Have We Reached AGI? A Practical Reality Check
Everyone's talking about AGI, but the models we have today still can't reason about the physical world or remember your last conversation. Here's what they're actually good at, where they fail, and why that's okay.
May 25, 2026 · 4 min read · SuperThinking team
No, AGI is not here. Not even close.
The term is being tortured to mean "a very impressive language model," but that's not the definition. Artificial General Intelligence means a machine that can learn and perform any intellectual task a human can—from writing a sonnet to diagnosing a weird noise in your car to figuring out how to unclog a sink.
Today's models can write the sonnet. They can even guess at the car noise if you describe it well. But they have no idea what a sink is, what water is, or why a physical clog is a problem. They are disembodied brains in a jar, and the jar is the internet.
Let's get real about what these tools are, and what they aren't.
Masters of the Matrix
Inside their digital world, the capabilities of models like GPT-4o or Claude 3 are staggering. They are incredible tools for manipulating and synthesizing information that already exists in a textual or pixel-based form.
You can throw a 500-page PDF of dense financial regulations at it and ask for a summary of compliance risks for a specific industry. It will do it in 30 seconds. A human would need days. This is a superpower.
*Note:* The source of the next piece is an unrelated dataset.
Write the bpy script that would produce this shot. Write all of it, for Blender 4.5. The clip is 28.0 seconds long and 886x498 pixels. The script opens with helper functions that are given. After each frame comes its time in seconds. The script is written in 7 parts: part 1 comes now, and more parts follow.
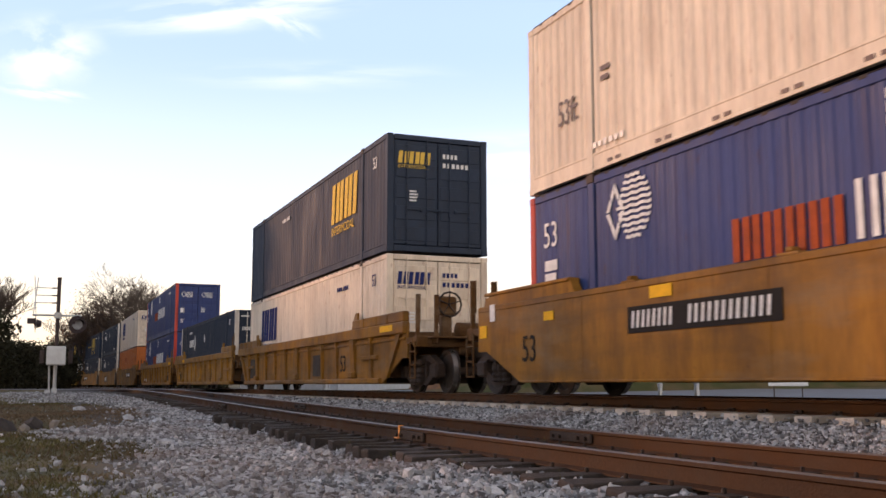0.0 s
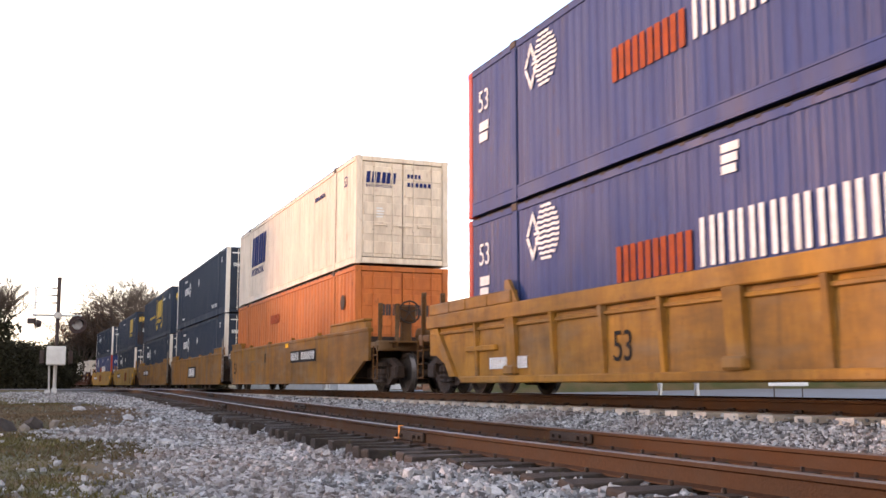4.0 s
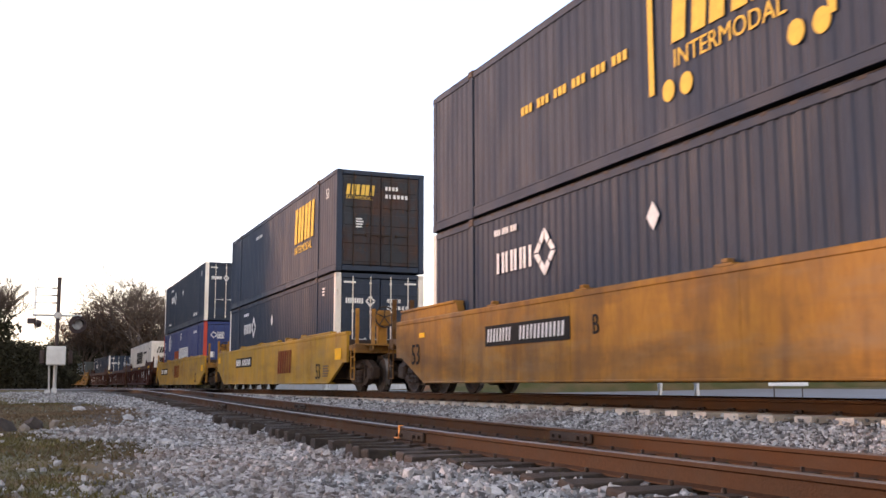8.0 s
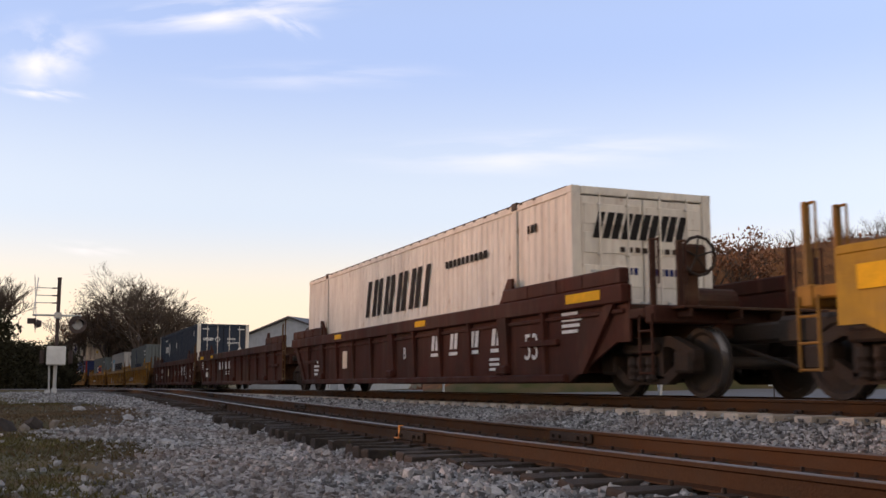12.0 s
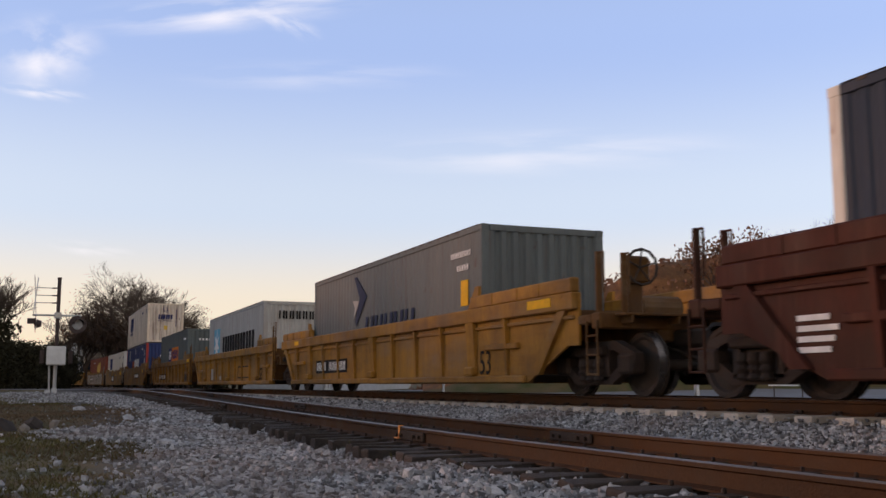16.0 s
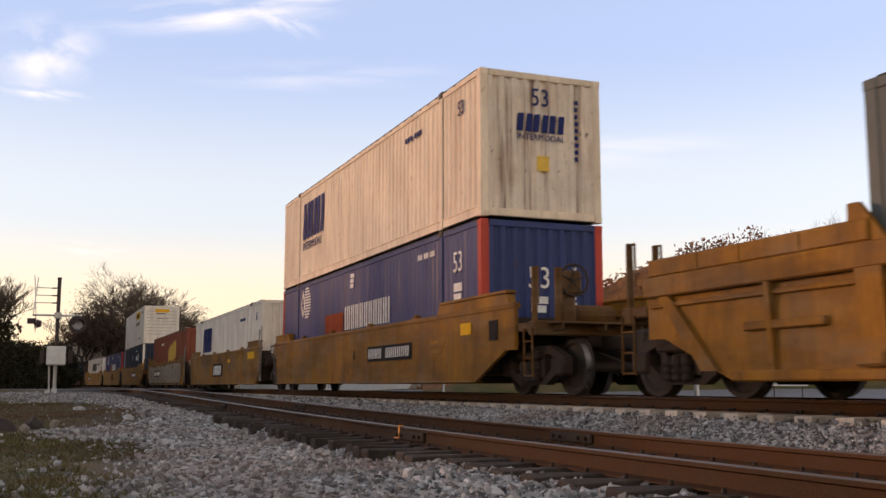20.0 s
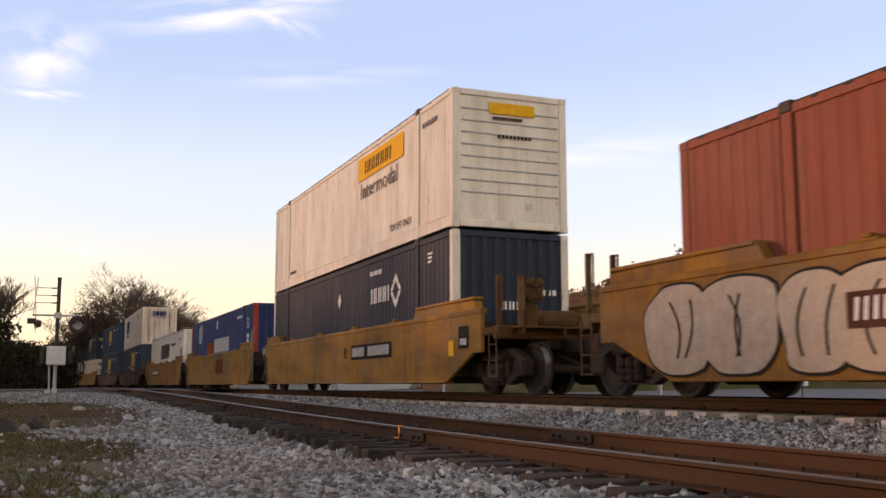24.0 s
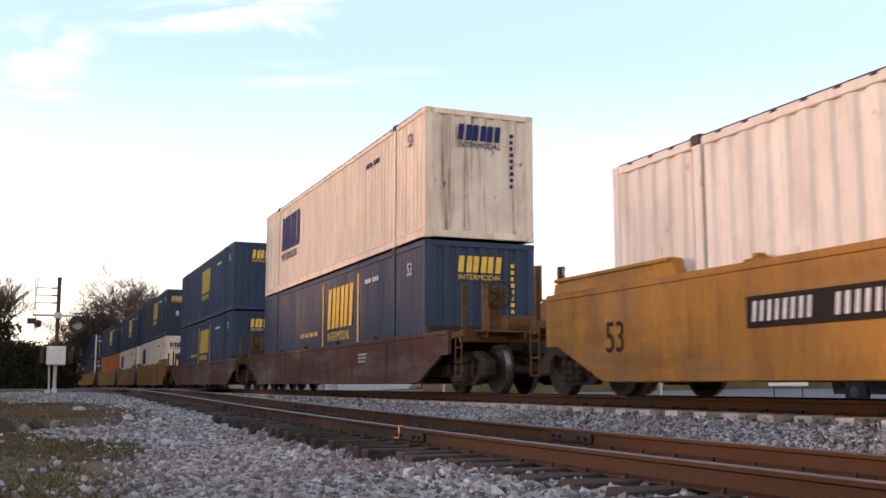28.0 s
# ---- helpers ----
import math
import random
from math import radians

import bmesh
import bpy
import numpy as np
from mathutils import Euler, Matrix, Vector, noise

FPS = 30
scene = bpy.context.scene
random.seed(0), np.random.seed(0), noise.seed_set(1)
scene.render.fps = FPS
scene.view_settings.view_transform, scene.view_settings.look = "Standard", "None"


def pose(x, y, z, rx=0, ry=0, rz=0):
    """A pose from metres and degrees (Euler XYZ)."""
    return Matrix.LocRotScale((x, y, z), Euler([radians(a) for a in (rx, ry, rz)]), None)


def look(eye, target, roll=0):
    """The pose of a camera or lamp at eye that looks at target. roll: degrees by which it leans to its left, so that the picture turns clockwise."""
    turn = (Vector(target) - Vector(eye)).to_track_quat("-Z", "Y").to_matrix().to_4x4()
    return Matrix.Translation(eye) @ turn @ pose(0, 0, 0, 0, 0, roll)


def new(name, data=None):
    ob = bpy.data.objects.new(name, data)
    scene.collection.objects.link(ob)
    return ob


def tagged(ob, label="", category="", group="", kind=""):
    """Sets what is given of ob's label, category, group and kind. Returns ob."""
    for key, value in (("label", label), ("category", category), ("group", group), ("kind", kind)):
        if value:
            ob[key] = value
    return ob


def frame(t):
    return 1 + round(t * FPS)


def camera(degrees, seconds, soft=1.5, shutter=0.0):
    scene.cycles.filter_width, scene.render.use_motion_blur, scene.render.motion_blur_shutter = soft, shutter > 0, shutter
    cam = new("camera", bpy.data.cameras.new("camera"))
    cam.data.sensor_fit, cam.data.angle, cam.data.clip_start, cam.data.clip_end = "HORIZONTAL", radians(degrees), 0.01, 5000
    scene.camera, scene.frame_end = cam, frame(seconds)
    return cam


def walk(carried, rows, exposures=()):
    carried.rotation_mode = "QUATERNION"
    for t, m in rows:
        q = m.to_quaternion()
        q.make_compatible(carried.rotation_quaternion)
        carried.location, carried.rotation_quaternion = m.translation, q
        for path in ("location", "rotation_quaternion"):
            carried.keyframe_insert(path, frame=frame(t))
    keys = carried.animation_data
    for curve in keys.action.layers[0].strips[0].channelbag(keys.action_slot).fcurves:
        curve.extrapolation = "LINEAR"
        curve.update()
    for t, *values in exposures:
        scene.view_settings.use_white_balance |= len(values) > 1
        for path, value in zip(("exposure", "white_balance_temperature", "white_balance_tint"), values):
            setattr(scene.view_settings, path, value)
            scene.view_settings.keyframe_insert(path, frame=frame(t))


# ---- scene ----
# ---------------- camera: low on the ballast beside a siding, standing still ----------------
EYE = Vector((0.0, 0.0, 0.16))
YAW, PITCH = radians(68.04), radians(7.70)
AIM = EYE + Vector((-math.sin(YAW) * math.cos(PITCH), math.cos(YAW) * math.cos(PITCH), math.sin(PITCH)))
cam = camera(47.39, 28.0, soft=1.5, shutter=0.12)
VIEW = look(EYE, AIM, 0.0)
walk(cam, [(0.0, VIEW), (28.0, VIEW)],
     exposures=[(0.0, 0.34, 6650, 10), (1.0, 0.50, 6650, 10), (2.0, 0.68, 6400, 10), (3.0, 1.22, 6450, 10), (5.5, 1.22, 6500, 10), (8.0, 1.05, 6500, 10), (9.5, 0.78, 6550, 10), (10.5, 0.54, 6650, 10), (12.0, -0.10, 6850, 10), (15.0, -0.30, 6550, 10), (18.0, -0.28, 6550, 10), (20.0, -0.02, 7400, 10), (22.0, 0.12, 7700, 10), (24.0, 0.04, 7400, 10), (25.0, 0.32, 6750, 10), (26.0, 0.36, 6250, 10), (28.0, 0.48, 6350, 10)])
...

You can also use it as a brilliant coding partner. It's not going to invent a new programming language, but it can scaffold an entire web application for you.
# Prompt: Write a simple Python script using Flask
# that has one endpoint '/hello' which returns a JSON object
# with the message 'Hello, World!'.
from flask import Flask, jsonify
app = Flask(__name__)
@app.route('/hello')
def hello():
return jsonify({'message': 'Hello, World!'})
if __name__ == '__main__':
app.run(debug=True)It spits that out instantly. It writes tests, it explains code, it converts data formats, it translates between languages. This is an enormous productivity boost. For any task that involves rearranging symbols—code, text, numbers—these models are phenomenal.
They are, in essence, a universal interface for unstructured data. They turn messy human language into structured output and back again. That's the magic trick, and it's a really, really good one.
The Ghost in the Machine Has No Hands
The hype train derails when the model is asked to reason about anything outside its text-in, text-out universe. The gaps aren't just small issues to be patched; they're fundamental architectural limitations.
First, there's the physical world. An AI has never picked up a glass of water. It doesn't know that if you drop it, it will spill. It can tell you it will spill, because it's read millions of sentences where those words appear together, but it has no intuitive model of physics, gravity, or object permanence.
A toddler learns more about causality by knocking over a stack of blocks than an LLM does by reading the entire internet. This lack of grounding is a hard ceiling on intelligence. You can't be "generally intelligent" if you don't understand the physical reality we all inhabit.
Second, they lack genuine causal reasoning. Models are masters of correlation. They know what words are likely to follow other words. But they don't understand why one thing causes another. They can easily get tricked by classic logic problems where correlation is mistaken for causation. For example, they know that ice cream sales and shark attacks both rise in the summer, but they can be led to infer a causal link if you prompt them poorly.
Finally, there's no persistent self. Your conversation with a chatbot is stateless. It has a short-term memory (the context window), but it's not learning from your interaction in any permanent way. It doesn't remember you from yesterday. It has no long-term goals. It isn't building a continuous understanding of the world, or of itself.
Without these things—grounding, causality, and persistent memory—you don't have a mind. You have an incredibly sophisticated information processor.
Intelligence Augmentation, Not Artificial General Intelligence
So what are we building? We're building tools, not creatures.
Calling these models "AGI" is a category error. It’s like seeing a car that can go 1,000 mph and calling it a teleporter. It's an amazing car, but it's still operating under the known principles of a car. It hasn't fundamentally changed the paradigm.
These systems are calculators for language. They are a form of Intelligence Augmentation (IA), not AGI. They make us, the humans, smarter and faster. They are the ultimate intern: brilliant, lightning-fast, full of knowledge, but with zero common sense and a need for constant direction.
And that's fine. We should stop obsessing over the sci-fi fantasy of AGI and focus on the practical reality of what these tools can do for us right now. They can help scientists cure diseases, help developers build software faster, and help artists create things we've never seen before.
Forget AGI. The real revolution is using these powerful, weird, and deeply limited tools to do better work.